Set task
Return only the lines running from the top of the entries to the line with "scene.render.fps = FPS", inclusive, exactly as written.
══════════════════════════════
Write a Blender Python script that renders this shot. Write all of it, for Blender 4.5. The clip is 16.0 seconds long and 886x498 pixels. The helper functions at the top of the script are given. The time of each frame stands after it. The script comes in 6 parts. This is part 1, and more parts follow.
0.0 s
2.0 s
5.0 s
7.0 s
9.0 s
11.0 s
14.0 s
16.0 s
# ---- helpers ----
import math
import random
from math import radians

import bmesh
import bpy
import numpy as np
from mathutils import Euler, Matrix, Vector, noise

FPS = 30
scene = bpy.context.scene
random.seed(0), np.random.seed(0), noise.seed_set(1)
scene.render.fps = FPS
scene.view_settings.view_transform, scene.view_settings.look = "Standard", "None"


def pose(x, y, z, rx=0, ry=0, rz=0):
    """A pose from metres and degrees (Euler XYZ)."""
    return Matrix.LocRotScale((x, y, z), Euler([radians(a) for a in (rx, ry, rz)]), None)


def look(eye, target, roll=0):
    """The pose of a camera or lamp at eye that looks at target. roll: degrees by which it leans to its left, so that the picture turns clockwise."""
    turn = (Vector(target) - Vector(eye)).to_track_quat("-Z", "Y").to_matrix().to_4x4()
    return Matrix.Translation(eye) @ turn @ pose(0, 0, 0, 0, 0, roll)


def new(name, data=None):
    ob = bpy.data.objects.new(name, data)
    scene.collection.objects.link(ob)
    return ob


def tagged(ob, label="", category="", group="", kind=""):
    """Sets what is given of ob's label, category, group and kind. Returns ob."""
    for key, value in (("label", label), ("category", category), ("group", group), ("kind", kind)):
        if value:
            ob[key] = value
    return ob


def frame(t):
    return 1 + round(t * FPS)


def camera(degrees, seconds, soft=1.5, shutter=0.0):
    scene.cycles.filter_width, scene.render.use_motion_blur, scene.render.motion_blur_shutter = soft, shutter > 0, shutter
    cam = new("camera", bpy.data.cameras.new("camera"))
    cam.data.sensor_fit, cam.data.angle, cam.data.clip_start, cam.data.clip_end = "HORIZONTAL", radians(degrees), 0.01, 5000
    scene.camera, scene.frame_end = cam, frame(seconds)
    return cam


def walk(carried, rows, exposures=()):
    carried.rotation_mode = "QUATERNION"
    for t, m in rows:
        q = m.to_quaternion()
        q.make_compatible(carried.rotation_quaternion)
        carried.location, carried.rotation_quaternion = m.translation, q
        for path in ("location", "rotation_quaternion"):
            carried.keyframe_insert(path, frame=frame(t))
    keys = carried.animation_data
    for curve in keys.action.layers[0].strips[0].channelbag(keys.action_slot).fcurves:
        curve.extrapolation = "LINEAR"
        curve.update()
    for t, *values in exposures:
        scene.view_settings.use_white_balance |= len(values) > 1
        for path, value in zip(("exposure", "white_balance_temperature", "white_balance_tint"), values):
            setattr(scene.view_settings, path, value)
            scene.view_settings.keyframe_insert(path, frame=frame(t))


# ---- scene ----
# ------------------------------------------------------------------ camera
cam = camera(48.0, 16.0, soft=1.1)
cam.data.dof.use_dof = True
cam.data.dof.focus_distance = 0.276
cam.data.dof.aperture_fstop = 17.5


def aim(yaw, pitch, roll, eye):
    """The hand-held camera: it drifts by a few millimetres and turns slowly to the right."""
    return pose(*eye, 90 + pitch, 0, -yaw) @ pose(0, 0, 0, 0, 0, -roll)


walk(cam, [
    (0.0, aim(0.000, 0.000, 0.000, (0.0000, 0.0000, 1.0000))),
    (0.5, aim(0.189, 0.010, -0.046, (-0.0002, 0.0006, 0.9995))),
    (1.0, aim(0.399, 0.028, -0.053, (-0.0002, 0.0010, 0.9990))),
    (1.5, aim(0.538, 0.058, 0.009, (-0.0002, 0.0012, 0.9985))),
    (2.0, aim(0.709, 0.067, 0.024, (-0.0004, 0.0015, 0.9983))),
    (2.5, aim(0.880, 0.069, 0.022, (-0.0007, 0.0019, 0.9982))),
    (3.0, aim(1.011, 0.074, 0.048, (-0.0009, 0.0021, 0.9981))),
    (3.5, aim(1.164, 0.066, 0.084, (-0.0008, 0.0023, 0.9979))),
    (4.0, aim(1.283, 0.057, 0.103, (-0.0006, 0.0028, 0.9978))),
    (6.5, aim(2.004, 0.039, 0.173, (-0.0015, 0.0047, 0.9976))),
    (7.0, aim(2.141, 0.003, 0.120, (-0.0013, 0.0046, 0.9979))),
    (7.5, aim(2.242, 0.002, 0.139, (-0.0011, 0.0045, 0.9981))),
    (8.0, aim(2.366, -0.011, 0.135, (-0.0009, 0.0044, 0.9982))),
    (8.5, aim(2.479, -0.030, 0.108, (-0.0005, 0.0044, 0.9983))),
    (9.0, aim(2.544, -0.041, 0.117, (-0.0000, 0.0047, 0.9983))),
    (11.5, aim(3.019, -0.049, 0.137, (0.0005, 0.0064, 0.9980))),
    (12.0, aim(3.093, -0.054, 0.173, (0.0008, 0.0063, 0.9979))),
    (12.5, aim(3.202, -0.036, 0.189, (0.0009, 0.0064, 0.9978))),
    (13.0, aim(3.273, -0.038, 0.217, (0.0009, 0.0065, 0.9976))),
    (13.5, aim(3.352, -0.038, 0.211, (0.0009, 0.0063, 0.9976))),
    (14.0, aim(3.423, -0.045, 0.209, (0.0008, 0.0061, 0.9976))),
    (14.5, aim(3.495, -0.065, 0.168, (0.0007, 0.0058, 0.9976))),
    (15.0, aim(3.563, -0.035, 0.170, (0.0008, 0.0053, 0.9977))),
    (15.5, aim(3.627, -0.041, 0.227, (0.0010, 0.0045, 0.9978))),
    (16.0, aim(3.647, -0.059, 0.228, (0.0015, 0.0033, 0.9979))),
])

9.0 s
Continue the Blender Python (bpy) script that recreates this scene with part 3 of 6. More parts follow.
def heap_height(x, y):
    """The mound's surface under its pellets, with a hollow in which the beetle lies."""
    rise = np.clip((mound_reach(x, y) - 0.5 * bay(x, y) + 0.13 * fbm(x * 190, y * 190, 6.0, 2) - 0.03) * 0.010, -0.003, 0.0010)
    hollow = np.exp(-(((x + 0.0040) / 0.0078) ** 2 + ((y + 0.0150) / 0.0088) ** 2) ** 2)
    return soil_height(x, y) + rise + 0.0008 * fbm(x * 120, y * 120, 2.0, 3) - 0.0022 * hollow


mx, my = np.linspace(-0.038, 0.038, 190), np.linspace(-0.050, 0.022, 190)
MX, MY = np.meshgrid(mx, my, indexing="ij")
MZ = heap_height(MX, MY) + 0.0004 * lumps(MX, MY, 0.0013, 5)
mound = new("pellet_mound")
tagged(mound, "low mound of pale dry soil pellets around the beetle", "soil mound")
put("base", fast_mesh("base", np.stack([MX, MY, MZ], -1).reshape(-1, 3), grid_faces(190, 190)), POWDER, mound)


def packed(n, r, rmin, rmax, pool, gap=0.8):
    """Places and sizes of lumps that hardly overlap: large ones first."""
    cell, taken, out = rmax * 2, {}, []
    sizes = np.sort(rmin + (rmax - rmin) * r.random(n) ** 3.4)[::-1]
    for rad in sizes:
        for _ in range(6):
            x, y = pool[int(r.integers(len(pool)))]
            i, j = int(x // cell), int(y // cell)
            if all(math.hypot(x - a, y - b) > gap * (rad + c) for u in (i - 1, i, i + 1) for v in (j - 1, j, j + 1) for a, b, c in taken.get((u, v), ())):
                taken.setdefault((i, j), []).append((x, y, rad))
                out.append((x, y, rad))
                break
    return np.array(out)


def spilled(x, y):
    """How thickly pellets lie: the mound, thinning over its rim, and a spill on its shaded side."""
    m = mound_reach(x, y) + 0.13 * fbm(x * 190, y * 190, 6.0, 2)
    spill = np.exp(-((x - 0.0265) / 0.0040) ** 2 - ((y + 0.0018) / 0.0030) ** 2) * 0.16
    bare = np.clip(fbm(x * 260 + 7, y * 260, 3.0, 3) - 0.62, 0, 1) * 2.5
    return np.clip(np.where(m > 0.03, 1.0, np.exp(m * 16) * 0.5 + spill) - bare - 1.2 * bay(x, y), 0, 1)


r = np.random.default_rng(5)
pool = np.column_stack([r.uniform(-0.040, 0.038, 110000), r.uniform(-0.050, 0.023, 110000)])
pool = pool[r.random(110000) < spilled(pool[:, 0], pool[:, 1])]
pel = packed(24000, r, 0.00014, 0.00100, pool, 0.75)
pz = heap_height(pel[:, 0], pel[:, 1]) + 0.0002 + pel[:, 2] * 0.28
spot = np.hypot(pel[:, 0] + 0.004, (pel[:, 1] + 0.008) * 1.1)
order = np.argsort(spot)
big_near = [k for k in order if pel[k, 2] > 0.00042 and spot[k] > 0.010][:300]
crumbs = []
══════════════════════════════
Problem solution
Write a Blender Python script that renders this shot. Write all of it, for Blender 4.5. The clip is 16.0 seconds long and 886x498 pixels. The helper functions at the top of the script are given. The time of each frame stands after it. The script comes in 6 parts. This is part 1, and more parts follow.
0.0 s
2.0 s
5.0 s
7.0 s
9.0 s
11.0 s
14.0 s
16.0 s
# ---- helpers ----
import math
import random
from math import radians

import bmesh
import bpy
import numpy as np
from mathutils import Euler, Matrix, Vector, noise

FPS = 30
scene = bpy.context.scene
random.seed(0), np.random.seed(0), noise.seed_set(1)
scene.render.fps = FPS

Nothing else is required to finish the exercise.